Exercise brief:
Search the listing below for "name". Copy each matching line.
===== Supplied information =====
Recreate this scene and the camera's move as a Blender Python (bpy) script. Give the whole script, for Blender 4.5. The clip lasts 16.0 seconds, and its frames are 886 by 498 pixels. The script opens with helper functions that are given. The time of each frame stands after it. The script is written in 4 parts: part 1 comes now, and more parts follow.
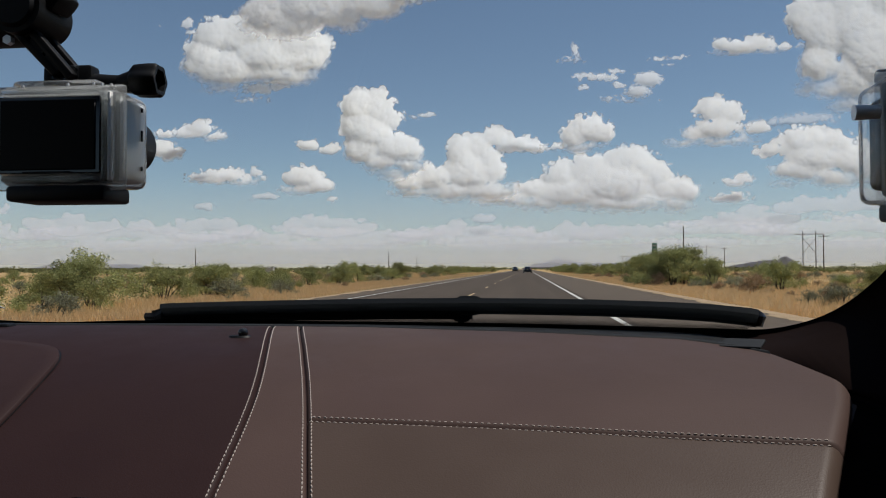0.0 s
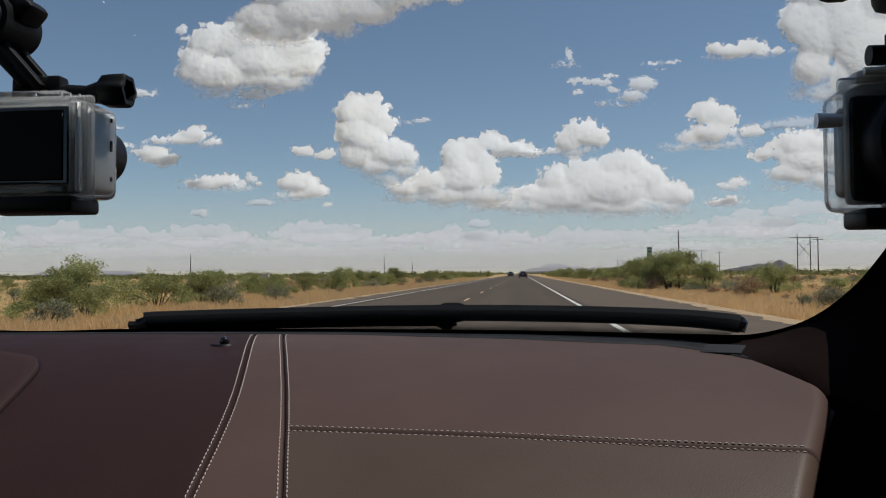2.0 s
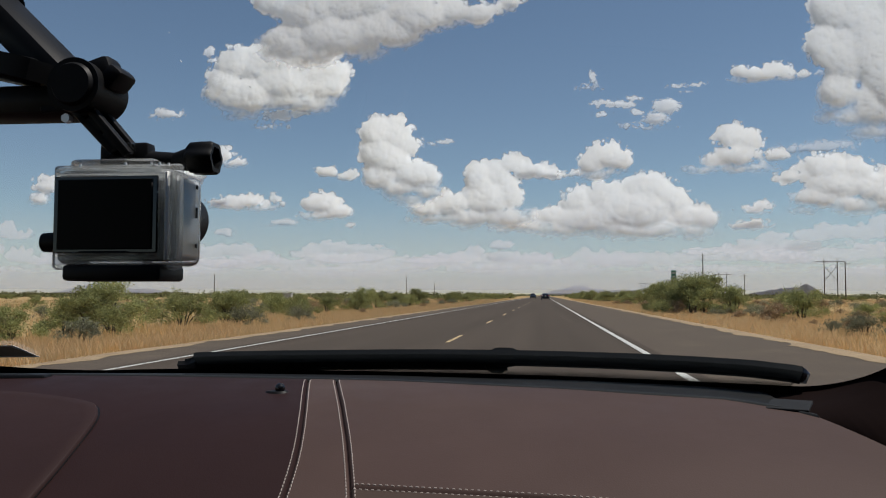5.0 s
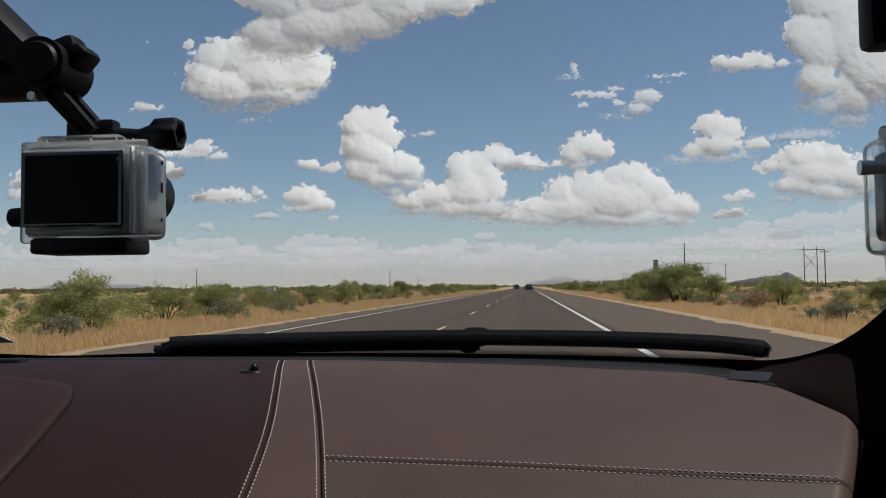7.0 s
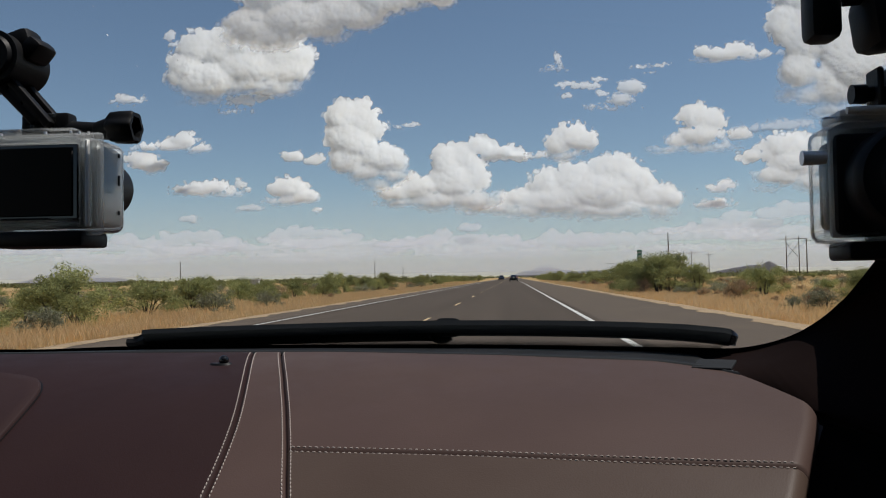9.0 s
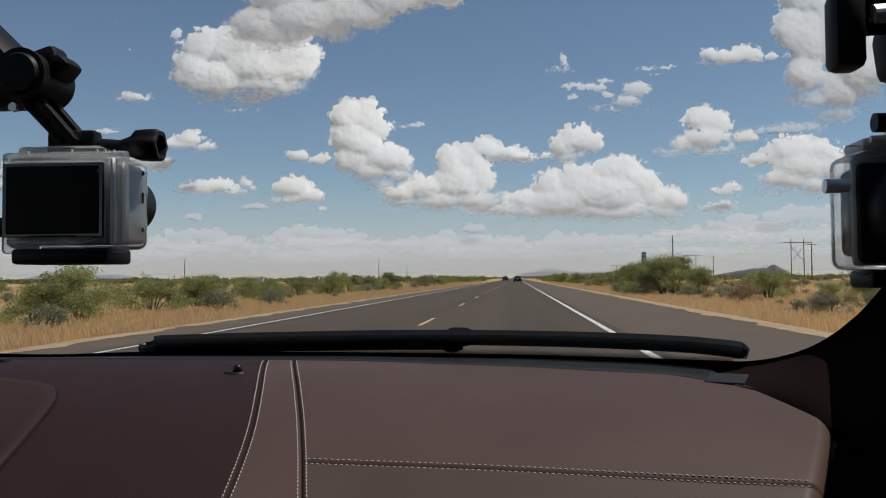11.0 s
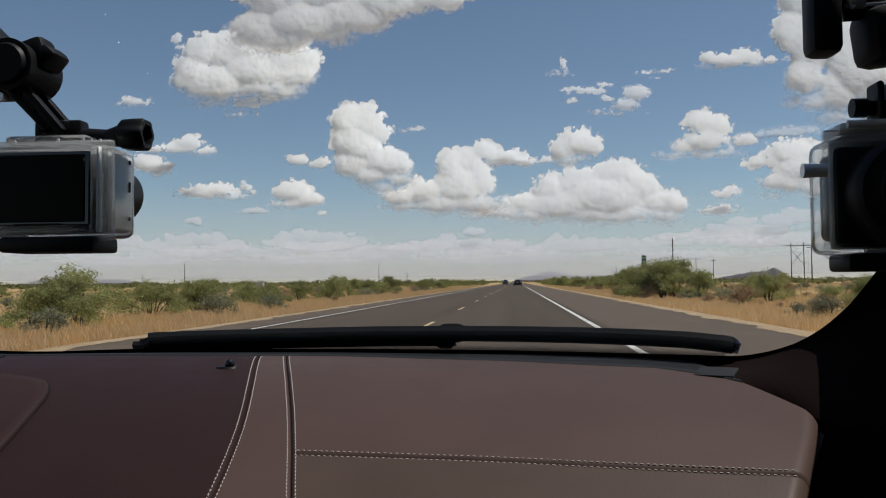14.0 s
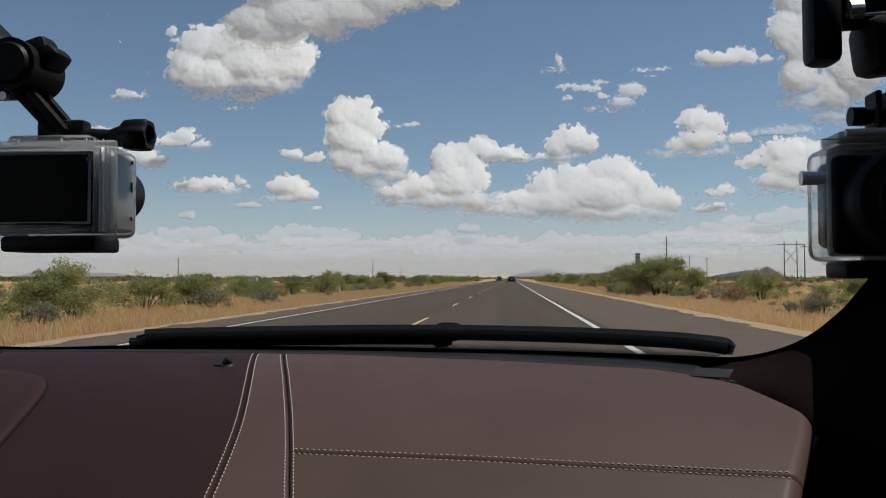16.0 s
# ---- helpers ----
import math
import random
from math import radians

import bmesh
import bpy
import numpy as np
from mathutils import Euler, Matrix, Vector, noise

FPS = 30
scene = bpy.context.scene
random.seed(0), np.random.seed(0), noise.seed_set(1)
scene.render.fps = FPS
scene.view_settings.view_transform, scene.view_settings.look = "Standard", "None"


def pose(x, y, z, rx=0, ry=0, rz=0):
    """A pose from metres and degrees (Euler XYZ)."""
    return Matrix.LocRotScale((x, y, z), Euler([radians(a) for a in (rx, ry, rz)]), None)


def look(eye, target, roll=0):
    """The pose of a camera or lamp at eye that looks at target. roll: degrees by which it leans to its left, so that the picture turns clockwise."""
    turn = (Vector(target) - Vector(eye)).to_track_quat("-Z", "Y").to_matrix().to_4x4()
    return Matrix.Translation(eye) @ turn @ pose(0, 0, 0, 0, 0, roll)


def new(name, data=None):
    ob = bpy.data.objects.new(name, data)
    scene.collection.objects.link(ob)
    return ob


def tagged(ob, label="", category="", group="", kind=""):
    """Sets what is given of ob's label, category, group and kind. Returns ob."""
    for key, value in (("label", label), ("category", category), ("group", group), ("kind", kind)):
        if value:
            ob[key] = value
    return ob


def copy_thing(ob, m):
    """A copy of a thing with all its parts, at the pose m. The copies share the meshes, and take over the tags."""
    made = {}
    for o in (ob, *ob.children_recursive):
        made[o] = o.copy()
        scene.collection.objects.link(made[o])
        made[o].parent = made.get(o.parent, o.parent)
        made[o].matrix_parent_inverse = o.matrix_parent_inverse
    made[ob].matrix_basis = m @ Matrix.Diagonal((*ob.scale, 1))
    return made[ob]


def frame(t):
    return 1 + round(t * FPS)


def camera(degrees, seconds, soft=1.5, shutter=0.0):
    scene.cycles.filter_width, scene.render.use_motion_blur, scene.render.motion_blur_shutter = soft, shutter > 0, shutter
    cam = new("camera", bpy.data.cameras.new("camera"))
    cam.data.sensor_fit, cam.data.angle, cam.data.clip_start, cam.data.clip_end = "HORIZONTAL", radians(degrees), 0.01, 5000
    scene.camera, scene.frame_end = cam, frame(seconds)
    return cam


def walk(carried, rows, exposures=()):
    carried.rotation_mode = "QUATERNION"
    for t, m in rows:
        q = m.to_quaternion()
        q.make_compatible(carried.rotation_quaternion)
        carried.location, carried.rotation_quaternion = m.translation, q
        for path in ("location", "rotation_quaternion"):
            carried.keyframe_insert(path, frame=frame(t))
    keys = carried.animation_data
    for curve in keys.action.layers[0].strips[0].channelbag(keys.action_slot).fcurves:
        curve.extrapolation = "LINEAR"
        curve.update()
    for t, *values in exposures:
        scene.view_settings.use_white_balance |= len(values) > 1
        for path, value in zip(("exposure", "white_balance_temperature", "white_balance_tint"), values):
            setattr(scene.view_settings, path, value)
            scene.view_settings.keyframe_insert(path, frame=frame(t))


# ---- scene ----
# A low sports car on a desert highway. The car is the origin: x right, y ahead, z up from the road.
EYE = 1.0
EXPOSURE = 0.0
cam = camera(56.47, 16.0, soft=1.1)
# seconds, x, y, z from the mean eye, yaw, pitch, roll
ROWS = [
    (0.0, -0.0018, 0.0079, -0.0132, 5.783, 1.376, 0.127),
    (0.5, 0.0043, 0.0108, -0.0155, 5.714, 1.559, 0.077),
    (1.0, -0.0001, 0.0119, -0.0082, 5.712, 1.508, -0.169),
    (1.5, 0.0082, 0.0108, -0.0159, 5.510, 1.438, -0.047),
    (2.0, 0.0118, 0.0093, -0.0112, 5.475, 1.730, 0.416),
    (2.5, -0.0067, 0.0093, -0.0067, 6.031, 2.707, 0.704),
    (3.0, -0.0086, 0.0209, -0.0085, 6.156, 1.111, 0.744),
    (3.5, -0.0285, 0.0215, 0.0094, 6.864, 2.890, -0.371),
    (4.0, -0.0225, 0.0146, 0.0245, 7.267, 3.696, -0.112),
    (6.5, -0.0230, 0.0058, -0.0018, 6.063, 2.290, 0.267),
    (7.0, -0.0079, -0.0023, 0.0029, 5.868, 2.627, 0.515),
    (7.5, -0.0113, -0.0017, -0.0044, 6.290, 2.227, 0.287),
    (8.0, -0.0019, 0.0049, -0.0215, 5.332, 0.667, 0.438),
    (8.5, 0.0091, -0.0011, -0.0079, 4.786, 1.981, 0.957),
    (11.0, -0.0008, -0.0095, 0.0133, 5.100, 2.033, 0.353),
    (11.5, 0.0023, -0.0092, 0.0049, 4.636, 1.766, 0.155),
    (12.0, 0.0063, -0.0069, 0.0025, 4.968, 1.663, 0.354),
    (12.5, 0.0150, -0.0160, 0.0123, 4.501, 2.600, 0.825),
    (13.0, 0.0144, -0.0162, 0.0256, 5.243, 3.017, 0.966),
    (13.5, 0.0135, -0.0129, 0.0134, 5.210, 2.384, 0.729),
    (14.0, 0.0081, -0.0115, 0.0043, 5.108, 2.300, 0.468),
    (14.5, 0.0098, -0.0072, 0.0086, 4.858, 2.235, 0.830),
    (15.0, 0.0054, -0.0161, 0.0152, 5.220, 2.771, 0.220),
    (15.5, 0.0087, -0.0071, 0.0022, 4.791, 1.634, 0.148),
    (16.0, 0.0049, -0.0151, 0.0078, 4.687, 2.024, 0.007),
]
walk(cam, [(t, pose(x, y, EYE + z, 90 + pitch, roll, yaw)) for t, x, y, z, yaw, pitch, roll in ROWS],
     exposures=[(0.0, EXPOSURE), (16.0, EXPOSURE)])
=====
Task answer:
def new(name, data=None):
    ob = bpy.data.objects.new(name, data)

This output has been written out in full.